-------- Material supplied --------
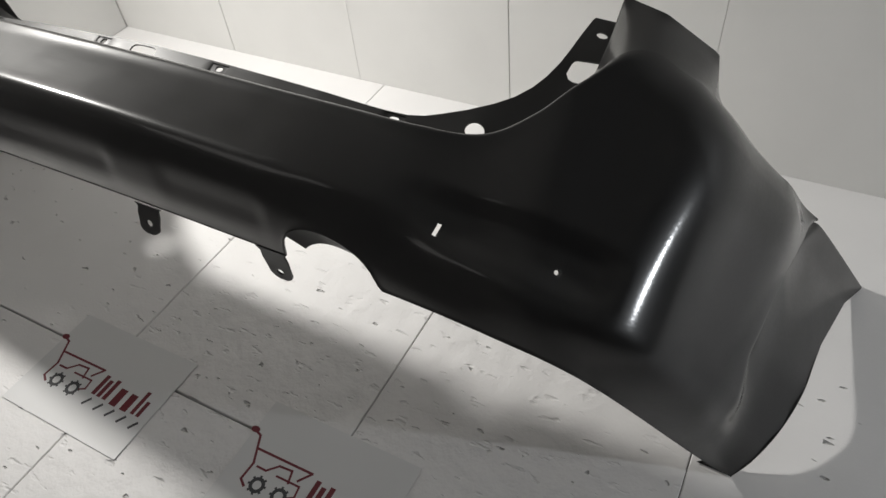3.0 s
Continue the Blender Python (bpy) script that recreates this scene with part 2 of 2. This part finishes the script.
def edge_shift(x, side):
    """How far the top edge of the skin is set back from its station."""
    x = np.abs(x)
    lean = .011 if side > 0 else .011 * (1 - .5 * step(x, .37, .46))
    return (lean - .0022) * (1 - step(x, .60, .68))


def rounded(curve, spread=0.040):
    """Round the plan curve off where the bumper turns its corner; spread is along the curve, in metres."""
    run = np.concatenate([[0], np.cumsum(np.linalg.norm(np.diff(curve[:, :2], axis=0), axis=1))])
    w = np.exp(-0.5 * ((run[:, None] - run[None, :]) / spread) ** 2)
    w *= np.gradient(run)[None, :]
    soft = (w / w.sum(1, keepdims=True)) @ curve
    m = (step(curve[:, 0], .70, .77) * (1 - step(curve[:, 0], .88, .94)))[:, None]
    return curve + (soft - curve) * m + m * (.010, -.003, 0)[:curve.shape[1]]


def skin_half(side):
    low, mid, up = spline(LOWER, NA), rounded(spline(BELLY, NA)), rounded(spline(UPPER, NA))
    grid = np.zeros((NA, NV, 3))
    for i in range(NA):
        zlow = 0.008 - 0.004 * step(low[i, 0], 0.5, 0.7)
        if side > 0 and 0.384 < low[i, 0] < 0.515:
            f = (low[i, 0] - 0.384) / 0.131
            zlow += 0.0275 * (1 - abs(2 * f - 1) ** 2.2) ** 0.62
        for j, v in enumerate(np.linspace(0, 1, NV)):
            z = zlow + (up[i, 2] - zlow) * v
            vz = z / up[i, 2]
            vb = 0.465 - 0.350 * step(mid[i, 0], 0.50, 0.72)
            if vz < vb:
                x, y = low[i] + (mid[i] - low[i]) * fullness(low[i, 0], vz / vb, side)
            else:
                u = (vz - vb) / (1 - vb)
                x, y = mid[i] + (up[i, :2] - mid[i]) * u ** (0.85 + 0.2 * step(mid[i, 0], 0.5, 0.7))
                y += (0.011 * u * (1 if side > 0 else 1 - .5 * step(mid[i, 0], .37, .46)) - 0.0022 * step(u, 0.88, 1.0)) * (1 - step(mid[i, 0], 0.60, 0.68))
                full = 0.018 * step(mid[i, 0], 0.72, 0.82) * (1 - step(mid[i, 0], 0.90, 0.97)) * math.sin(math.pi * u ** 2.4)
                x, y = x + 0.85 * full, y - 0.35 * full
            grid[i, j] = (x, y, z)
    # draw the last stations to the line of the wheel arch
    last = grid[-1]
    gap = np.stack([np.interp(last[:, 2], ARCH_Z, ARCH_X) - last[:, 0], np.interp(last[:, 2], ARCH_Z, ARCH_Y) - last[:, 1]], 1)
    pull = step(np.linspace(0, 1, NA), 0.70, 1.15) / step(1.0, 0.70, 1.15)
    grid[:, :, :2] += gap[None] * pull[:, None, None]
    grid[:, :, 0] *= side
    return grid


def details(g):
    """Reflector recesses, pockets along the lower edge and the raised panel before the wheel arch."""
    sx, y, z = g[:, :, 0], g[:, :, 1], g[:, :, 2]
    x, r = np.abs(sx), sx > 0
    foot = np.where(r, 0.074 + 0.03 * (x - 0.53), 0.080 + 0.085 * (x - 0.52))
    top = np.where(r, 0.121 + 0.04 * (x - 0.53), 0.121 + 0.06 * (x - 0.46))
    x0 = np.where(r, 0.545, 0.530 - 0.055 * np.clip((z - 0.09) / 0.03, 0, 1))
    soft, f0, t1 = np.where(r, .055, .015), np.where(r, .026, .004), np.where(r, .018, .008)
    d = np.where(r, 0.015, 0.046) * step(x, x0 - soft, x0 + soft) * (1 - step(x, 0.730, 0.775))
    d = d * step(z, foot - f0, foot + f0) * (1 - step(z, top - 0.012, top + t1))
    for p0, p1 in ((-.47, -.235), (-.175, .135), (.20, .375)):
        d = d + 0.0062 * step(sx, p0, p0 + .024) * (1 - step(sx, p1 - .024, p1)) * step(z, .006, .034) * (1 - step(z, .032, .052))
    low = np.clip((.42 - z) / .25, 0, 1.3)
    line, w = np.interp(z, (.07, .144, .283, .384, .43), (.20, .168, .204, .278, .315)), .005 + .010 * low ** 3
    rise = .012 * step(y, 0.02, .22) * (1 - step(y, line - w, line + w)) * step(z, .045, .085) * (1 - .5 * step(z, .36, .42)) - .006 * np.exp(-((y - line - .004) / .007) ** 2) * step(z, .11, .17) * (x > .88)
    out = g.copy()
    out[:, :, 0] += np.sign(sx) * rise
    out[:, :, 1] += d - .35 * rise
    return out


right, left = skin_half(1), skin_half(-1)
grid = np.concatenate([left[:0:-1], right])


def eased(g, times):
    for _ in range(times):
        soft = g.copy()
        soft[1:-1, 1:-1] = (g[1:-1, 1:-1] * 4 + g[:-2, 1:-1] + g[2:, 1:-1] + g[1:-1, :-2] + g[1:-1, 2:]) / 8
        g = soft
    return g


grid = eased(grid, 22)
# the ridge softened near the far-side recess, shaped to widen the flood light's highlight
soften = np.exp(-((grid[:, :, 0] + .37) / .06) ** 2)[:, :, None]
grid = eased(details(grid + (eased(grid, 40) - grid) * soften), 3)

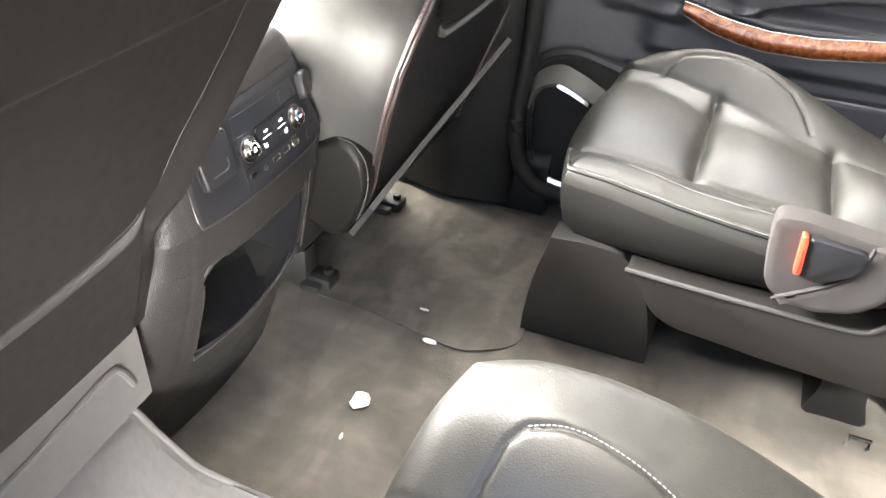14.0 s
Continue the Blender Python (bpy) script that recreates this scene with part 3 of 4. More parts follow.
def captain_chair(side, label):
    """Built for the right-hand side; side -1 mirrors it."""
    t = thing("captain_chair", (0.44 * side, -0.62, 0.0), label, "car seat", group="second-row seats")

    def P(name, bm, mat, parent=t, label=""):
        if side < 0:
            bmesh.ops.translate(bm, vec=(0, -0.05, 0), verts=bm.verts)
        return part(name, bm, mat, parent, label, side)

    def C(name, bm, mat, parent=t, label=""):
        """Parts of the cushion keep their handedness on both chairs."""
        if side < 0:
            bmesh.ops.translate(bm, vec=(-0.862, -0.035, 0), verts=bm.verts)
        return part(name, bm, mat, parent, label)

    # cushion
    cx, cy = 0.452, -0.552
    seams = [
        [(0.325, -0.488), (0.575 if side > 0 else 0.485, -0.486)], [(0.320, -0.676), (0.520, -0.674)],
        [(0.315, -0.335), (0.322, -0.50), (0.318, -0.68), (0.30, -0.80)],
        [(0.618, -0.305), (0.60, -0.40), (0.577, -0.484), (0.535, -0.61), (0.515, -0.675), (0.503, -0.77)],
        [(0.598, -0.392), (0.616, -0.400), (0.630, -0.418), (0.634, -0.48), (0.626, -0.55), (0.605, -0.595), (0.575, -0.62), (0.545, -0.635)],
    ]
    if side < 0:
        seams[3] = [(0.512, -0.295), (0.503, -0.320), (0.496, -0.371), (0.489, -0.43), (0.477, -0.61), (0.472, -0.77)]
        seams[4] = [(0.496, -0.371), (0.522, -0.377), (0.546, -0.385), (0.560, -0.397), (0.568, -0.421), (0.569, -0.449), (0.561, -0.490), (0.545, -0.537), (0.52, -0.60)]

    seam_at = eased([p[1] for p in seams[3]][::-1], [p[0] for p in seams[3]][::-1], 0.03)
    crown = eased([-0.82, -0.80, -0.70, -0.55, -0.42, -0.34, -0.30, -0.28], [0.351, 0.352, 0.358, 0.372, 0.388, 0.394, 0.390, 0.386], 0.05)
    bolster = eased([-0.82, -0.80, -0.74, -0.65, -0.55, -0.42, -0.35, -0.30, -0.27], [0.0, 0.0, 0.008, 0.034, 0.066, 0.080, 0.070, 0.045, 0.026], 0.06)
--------
> **The exercise**: Begin at the line that has "finishes the script.", stop after the line that has "return (lean - .0022)", and repeat exactly those lines, nothing more.

> **Result of this task**:
Continue the Blender Python (bpy) script that recreates this scene with part 2 of 2. This part finishes the script.
def edge_shift(x, side):
    """How far the top edge of the skin is set back from its station."""
    x = np.abs(x)
    lean = .011 if side > 0 else .011 * (1 - .5 * step(x, .37, .46))
    return (lean - .0022) * (1 - step(x, .60, .68))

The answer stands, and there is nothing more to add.